§ Information shown

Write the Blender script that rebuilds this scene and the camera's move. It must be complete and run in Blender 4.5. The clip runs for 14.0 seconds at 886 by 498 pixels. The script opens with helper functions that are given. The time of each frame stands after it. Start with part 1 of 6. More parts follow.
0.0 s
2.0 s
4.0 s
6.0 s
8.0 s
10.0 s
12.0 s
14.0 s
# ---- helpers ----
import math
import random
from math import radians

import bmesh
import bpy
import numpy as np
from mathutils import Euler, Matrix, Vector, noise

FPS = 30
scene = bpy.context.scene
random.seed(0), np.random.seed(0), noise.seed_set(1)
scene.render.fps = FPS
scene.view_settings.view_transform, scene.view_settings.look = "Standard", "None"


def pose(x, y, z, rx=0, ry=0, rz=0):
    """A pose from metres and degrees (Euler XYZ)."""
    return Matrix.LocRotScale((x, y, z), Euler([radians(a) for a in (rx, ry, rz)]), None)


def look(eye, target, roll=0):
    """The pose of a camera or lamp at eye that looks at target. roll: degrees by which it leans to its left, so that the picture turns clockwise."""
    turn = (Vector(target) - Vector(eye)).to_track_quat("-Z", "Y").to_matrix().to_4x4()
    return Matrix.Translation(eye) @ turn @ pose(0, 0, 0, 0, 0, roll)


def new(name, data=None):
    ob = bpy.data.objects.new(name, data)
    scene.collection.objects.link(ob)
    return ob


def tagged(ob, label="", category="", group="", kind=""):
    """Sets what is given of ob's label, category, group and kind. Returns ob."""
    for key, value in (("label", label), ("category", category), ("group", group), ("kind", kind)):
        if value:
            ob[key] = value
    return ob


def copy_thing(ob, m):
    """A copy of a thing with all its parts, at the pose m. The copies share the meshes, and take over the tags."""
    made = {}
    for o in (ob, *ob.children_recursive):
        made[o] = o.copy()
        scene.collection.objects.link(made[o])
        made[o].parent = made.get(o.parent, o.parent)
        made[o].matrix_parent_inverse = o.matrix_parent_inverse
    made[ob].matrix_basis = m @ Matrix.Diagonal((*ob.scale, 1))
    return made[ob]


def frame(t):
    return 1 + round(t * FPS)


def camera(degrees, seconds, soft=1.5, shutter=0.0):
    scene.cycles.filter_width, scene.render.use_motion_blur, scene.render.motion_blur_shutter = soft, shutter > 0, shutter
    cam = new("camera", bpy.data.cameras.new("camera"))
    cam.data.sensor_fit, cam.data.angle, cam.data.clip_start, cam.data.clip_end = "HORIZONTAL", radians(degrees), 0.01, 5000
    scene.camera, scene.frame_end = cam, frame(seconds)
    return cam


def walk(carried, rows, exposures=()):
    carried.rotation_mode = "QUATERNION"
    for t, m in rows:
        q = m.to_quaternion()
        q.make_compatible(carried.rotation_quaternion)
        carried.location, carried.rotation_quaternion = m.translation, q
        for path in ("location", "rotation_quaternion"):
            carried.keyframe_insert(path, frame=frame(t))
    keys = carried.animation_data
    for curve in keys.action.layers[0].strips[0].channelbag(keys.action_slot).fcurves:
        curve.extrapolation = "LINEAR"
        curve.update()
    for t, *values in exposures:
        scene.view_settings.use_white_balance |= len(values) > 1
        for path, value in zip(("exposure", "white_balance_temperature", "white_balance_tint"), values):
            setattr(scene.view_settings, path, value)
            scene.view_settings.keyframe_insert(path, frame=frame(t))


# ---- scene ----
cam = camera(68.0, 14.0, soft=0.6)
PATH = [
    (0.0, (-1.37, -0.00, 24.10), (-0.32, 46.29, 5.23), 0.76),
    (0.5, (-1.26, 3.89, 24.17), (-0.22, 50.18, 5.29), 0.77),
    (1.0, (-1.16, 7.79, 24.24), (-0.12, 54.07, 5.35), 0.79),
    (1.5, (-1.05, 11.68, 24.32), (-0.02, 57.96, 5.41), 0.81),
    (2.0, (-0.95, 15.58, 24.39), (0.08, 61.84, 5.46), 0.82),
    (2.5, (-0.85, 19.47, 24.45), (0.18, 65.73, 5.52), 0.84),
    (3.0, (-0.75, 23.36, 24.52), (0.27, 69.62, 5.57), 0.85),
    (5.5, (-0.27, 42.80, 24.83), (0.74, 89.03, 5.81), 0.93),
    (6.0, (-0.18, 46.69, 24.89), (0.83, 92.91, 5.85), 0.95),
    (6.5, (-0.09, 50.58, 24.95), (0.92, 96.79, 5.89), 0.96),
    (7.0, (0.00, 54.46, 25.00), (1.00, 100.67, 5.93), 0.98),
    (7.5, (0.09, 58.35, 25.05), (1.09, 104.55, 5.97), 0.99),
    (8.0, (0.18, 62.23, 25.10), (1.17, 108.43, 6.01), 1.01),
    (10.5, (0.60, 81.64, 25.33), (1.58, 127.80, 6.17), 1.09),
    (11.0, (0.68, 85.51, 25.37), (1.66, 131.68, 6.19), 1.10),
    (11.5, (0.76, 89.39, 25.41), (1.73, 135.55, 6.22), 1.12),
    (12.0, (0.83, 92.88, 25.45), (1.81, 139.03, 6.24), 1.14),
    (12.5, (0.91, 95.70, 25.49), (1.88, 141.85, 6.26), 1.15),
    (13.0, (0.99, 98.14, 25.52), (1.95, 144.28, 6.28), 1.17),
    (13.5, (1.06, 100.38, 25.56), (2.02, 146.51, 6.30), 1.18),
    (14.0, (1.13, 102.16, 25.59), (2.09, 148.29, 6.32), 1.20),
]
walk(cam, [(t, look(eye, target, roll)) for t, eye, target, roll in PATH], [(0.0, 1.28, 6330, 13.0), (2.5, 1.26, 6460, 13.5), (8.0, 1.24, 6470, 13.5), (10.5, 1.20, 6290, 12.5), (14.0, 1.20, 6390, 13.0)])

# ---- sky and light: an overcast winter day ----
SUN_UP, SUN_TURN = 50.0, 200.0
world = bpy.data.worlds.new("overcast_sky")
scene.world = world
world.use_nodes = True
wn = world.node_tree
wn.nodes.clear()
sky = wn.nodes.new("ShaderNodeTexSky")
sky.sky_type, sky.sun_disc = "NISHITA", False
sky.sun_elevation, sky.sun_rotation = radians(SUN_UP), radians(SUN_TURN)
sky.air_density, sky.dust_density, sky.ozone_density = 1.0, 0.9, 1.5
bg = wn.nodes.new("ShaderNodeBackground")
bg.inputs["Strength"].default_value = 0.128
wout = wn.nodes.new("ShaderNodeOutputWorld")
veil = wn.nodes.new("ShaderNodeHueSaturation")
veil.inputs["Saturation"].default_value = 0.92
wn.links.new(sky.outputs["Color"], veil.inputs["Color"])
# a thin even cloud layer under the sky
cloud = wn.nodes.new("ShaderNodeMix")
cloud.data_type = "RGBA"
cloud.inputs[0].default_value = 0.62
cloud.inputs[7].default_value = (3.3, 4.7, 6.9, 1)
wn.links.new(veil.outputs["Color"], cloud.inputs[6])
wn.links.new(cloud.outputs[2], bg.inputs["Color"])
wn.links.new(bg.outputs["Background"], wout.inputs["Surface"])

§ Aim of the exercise
Each line of the material should be duplicated exactly, please.

§ Solution to this task
Write the Blender script that rebuilds this scene and the camera's move. It must be complete and run in Blender 4.5. The clip runs for 14.0 seconds at 886 by 498 pixels. The script opens with helper functions that are given. The time of each frame stands after it. Start with part 1 of 6. More parts follow.
0.0 s
2.0 s
4.0 s
6.0 s
8.0 s
10.0 s
12.0 s
14.0 s
# ---- helpers ----
import math
import random
from math import radians

import bmesh
import bpy
import numpy as np
from mathutils import Euler, Matrix, Vector, noise

FPS = 30
scene = bpy.context.scene
random.seed(0), np.random.seed(0), noise.seed_set(1)
scene.render.fps = FPS
scene.view_settings.view_transform, scene.view_settings.look = "Standard", "None"


def pose(x, y, z, rx=0, ry=0, rz=0):
    """A pose from metres and degrees (Euler XYZ)."""
    return Matrix.LocRotScale((x, y, z), Euler([radians(a) for a in (rx, ry, rz)]), None)


def look(eye, target, roll=0):
    """The pose of a camera or lamp at eye that looks at target. roll: degrees by which it leans to its left, so that the picture turns clockwise."""
    turn = (Vector(target) - Vector(eye)).to_track_quat("-Z", "Y").to_matrix().to_4x4()
    return Matrix.Translation(eye) @ turn @ pose(0, 0, 0, 0, 0, roll)


def new(name, data=None):
    ob = bpy.data.objects.new(name, data)
    scene.collection.objects.link(ob)
    return ob


def tagged(ob, label="", category="", group="", kind=""):
    """Sets what is given of ob's label, category, group and kind. Returns ob."""
    for key, value in (("label", label), ("category", category), ("group", group), ("kind", kind)):
        if value:
            ob[key] = value
    return ob


def copy_thing(ob, m):
    """A copy of a thing with all its parts, at the pose m. The copies share the meshes, and take over the tags."""
    made = {}
    for o in (ob, *ob.children_recursive):
        made[o] = o.copy()
        scene.collection.objects.link(made[o])
        made[o].parent = made.get(o.parent, o.parent)
        made[o].matrix_parent_inverse = o.matrix_parent_inverse
    made[ob].matrix_basis = m @ Matrix.Diagonal((*ob.scale, 1))
    return made[ob]


def frame(t):
    return 1 + round(t * FPS)


def camera(degrees, seconds, soft=1.5, shutter=0.0):
    scene.cycles.filter_width, scene.render.use_motion_blur, scene.render.motion_blur_shutter = soft, shutter > 0, shutter
    cam = new("camera", bpy.data.cameras.new("camera"))
    cam.data.sensor_fit, cam.data.angle, cam.data.clip_start, cam.data.clip_end = "HORIZONTAL", radians(degrees), 0.01, 5000
    scene.camera, scene.frame_end = cam, frame(seconds)
    return cam


def walk(carried, rows, exposures=()):
    carried.rotation_mode = "QUATERNION"
    for t, m in rows:
        q = m.to_quaternion()
        q.make_compatible(carried.rotation_quaternion)
        carried.location, carried.rotation_quaternion = m.translation, q
        for path in ("location", "rotation_quaternion"):
            carried.keyframe_insert(path, frame=frame(t))
    keys = carried.animation_data
    for curve in keys.action.layers[0].strips[0].channelbag(keys.action_slot).fcurves:
        curve.extrapolation = "LINEAR"
        curve.update()
    for t, *values in exposures:
        scene.view_settings.use_white_balance |= len(values) > 1
        for path, value in zip(("exposure", "white_balance_temperature", "white_balance_tint"), values):
            setattr(scene.view_settings, path, value)
            scene.view_settings.keyframe_insert(path, frame=frame(t))


# ---- scene ----
cam = camera(68.0, 14.0, soft=0.6)
PATH = [
    (0.0, (-1.37, -0.00, 24.10), (-0.32, 46.29, 5.23), 0.76),
    (0.5, (-1.26, 3.89, 24.17), (-0.22, 50.18, 5.29), 0.77),
    (1.0, (-1.16, 7.79, 24.24), (-0.12, 54.07, 5.35), 0.79),
    (1.5, (-1.05, 11.68, 24.32), (-0.02, 57.96, 5.41), 0.81),
    (2.0, (-0.95, 15.58, 24.39), (0.08, 61.84, 5.46), 0.82),
    (2.5, (-0.85, 19.47, 24.45), (0.18, 65.73, 5.52), 0.84),
    (3.0, (-0.75, 23.36, 24.52), (0.27, 69.62, 5.57), 0.85),
    (5.5, (-0.27, 42.80, 24.83), (0.74, 89.03, 5.81), 0.93),
    (6.0, (-0.18, 46.69, 24.89), (0.83, 92.91, 5.85), 0.95),
    (6.5, (-0.09, 50.58, 24.95), (0.92, 96.79, 5.89), 0.96),
    (7.0, (0.00, 54.46, 25.00), (1.00, 100.67, 5.93), 0.98),
    (7.5, (0.09, 58.35, 25.05), (1.09, 104.55, 5.97), 0.99),
    (8.0, (0.18, 62.23, 25.10), (1.17, 108.43, 6.01), 1.01),
    (10.5, (0.60, 81.64, 25.33), (1.58, 127.80, 6.17), 1.09),
    (11.0, (0.68, 85.51, 25.37), (1.66, 131.68, 6.19), 1.10),
    (11.5, (0.76, 89.39, 25.41), (1.73, 135.55, 6.22), 1.12),
    (12.0, (0.83, 92.88, 25.45), (1.81, 139.03, 6.24), 1.14),
    (12.5, (0.91, 95.70, 25.49), (1.88, 141.85, 6.26), 1.15),
    (13.0, (0.99, 98.14, 25.52), (1.95, 144.28, 6.28), 1.17),
    (13.5, (1.06, 100.38, 25.56), (2.02, 146.51, 6.30), 1.18),
    (14.0, (1.13, 102.16, 25.59), (2.09, 148.29, 6.32), 1.20),
]
walk(cam, [(t, look(eye, target, roll)) for t, eye, target, roll in PATH], [(0.0, 1.28, 6330, 13.0), (2.5, 1.26, 6460, 13.5), (8.0, 1.24, 6470, 13.5), (10.5, 1.20, 6290, 12.5), (14.0, 1.20, 6390, 13.0)])

# ---- sky and light: an overcast winter day ----
SUN_UP, SUN_TURN = 50.0, 200.0
world = bpy.data.worlds.new("overcast_sky")
scene.world = world
world.use_nodes = True
wn = world.node_tree
wn.nodes.clear()
sky = wn.nodes.new("ShaderNodeTexSky")
sky.sky_type, sky.sun_disc = "NISHITA", False
sky.sun_elevation, sky.sun_rotation = radians(SUN_UP), radians(SUN_TURN)
sky.air_density, sky.dust_density, sky.ozone_density = 1.0, 0.9, 1.5
bg = wn.nodes.new("ShaderNodeBackground")
bg.inputs["Strength"].default_value = 0.128
wout = wn.nodes.new("ShaderNodeOutputWorld")
veil = wn.nodes.new("ShaderNodeHueSaturation")
veil.inputs["Saturation"].default_value = 0.92
wn.links.new(sky.outputs["Color"], veil.inputs["Color"])
# a thin even cloud layer under the sky
cloud = wn.nodes.new("ShaderNodeMix")
cloud.data_type = "RGBA"
cloud.inputs[0].default_value = 0.62
cloud.inputs[7].default_value = (3.3, 4.7, 6.9, 1)
wn.links.new(veil.outputs["Color"], cloud.inputs[6])
wn.links.new(cloud.outputs[2], bg.inputs["Color"])
wn.links.new(bg.outputs["Background"], wout.inputs["Surface"])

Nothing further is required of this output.